● Aim
Starting at the line with "Continue the Blender" in it, reproduce each line below through the last one, exactly, and include nothing else.

● Recorded data
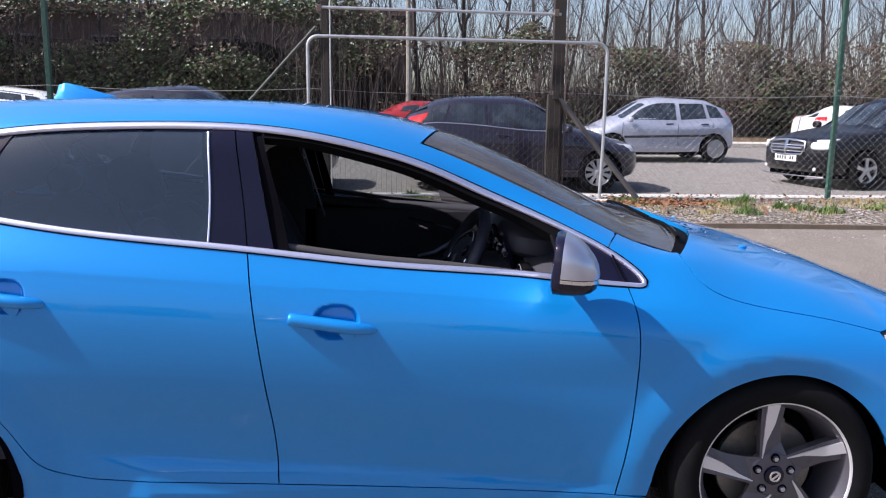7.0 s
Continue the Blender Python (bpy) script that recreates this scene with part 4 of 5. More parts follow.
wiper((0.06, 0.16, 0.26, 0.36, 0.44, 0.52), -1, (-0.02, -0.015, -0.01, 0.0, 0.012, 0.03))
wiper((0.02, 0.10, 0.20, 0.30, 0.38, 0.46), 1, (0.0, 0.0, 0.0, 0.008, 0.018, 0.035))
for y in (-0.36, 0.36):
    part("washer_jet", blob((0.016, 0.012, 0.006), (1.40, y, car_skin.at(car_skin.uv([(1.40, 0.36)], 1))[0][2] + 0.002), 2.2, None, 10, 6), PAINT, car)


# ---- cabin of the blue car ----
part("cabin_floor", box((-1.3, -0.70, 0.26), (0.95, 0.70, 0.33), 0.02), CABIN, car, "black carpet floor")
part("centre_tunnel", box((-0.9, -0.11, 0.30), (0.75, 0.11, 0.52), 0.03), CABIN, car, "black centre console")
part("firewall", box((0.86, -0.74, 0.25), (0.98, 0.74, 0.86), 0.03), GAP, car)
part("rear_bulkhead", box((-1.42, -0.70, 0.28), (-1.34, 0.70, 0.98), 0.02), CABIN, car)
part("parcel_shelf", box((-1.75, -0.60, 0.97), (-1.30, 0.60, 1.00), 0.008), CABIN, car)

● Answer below
Continue the Blender Python (bpy) script that recreates this scene with part 4 of 5. More parts follow.
wiper((0.06, 0.16, 0.26, 0.36, 0.44, 0.52), -1, (-0.02, -0.015, -0.01, 0.0, 0.012, 0.03))
wiper((0.02, 0.10, 0.20, 0.30, 0.38, 0.46), 1, (0.0, 0.0, 0.0, 0.008, 0.018, 0.035))
for y in (-0.36, 0.36):
    part("washer_jet", blob((0.016, 0.012, 0.006), (1.40, y, car_skin.at(car_skin.uv([(1.40, 0.36)], 1))[0][2] + 0.002), 2.2, None, 10, 6), PAINT, car)


# ---- cabin of the blue car ----
part("cabin_floor", box((-1.3, -0.70, 0.26), (0.95, 0.70, 0.33), 0.02), CABIN, car, "black carpet floor")
part("centre_tunnel", box((-0.9, -0.11, 0.30), (0.75, 0.11, 0.52), 0.03), CABIN, car, "black centre console")
part("firewall", box((0.86, -0.74, 0.25), (0.98, 0.74, 0.86), 0.03), GAP, car)
part("rear_bulkhead", box((-1.42, -0.70, 0.28), (-1.34, 0.70, 0.98), 0.02), CABIN, car)
part("parcel_shelf", box((-1.75, -0.60, 0.97), (-1.30, 0.60, 1.00), 0.008), CABIN, car)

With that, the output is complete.